Authors
17th Dec 2012

Bookish Birthdays: Donna Tartt

“Does such a thing as ‘the fatal flaw,’ that showy dark crack running down the middle of a life, exist outside literature? I used to think it didn’t. Now I think it does. And I think that mine is this: a morbid longing for the picturesque at all costs.”

Donna Tartt was born in Greenwood, Mississippi, on December 23rd, 1963. Her father, Don Tartt (a service station owner and local politician who once played in a rockabilly band) and mother Taylor (an executive secretary for the State Employment Commission) moved to the eastern delta town of Grenada soon after.

As a child, Tartt devoured classic adventure stories like Peter Pan and Kidnapped, cloistered among a large extended family of aunts, uncles and grandparents. She wrote her first poem aged five, while lying in front of the television. At thirteen, one of her sonnets was published in a Mississippi literary journal.
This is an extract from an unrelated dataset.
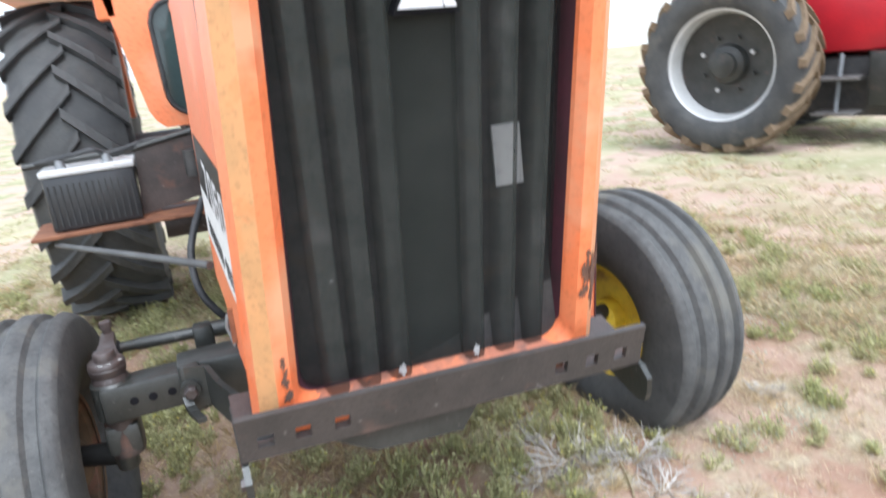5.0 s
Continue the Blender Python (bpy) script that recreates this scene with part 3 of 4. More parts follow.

In 1981, Donna entered the University of Mississippi (‘Ole Miss’), in Oxford, where the writer-in-residence, Willie Morris, swiftly declared her a genius.

A year later, she transferred to Bennington College in Vermont, where – under the tutelage of another Mississippi writer, Barry Hannah – she met other rising stars, including Bret Easton Ellis.

Tartt’s first novel, The Secret History – eight years in the making – focussed on a small, elitist group studying Ancient Greek. It is narrated by a fellow student who infiltrates the clique, only to discover that they have committed a murder as part of ritual bacchanal. In a review for Booklist, Donna Seaman described Tartt’s prose style as ‘flawless and enthralling’.

The Little Friend, Tartt’s second novel, was published in 2002. Its main protagonist is a 12 year-old girl who lives among her eccentric relatives in a small Mississippi town. Clever and lonely, she becomes obsessed with her brother’s unsolved murder. Bookslut’s Maud Newton judged it ‘a much more mature and well-rounded novel than her first.’

Galleycat has reported that Donna is writing her third novel, although a publication date has not yet been set.  It is described as ‘a story of loss and obsession about a young man, guilt-stricken and damaged after the death of his mother, and the growing power that a stolen piece of art exercises over him, drawing him into an underworld of theft and corruption where nothing is as it seems.’

Tartt has lived in New York for many years, and contrary to rumour, is far from being a recluse. ‘The obsessive quality I have with my work—well, this is why my books take so long to write,’ she told author Tom De Haven  recently.

‘But this obsessive quality is also why I don’t get discouraged and give up—how I can keep myself completely entertained writing a book for a decade. I’m near the end of my third book and honestly I only get more interested in it as I go along—on some level I’ll be very sorry to finish it.’

2012 marks the twentieth anniversary of The Secret History’s release, and Donna Tartt seems more elusive than ever. Katherine Viner, who interviewed Donna for The Guardian in 2002, found her ‘fizzy and funny’, but also wondered   ‘if this myth-making and mysterious self-creation are to protect the creative process, or are just her being a storyteller.’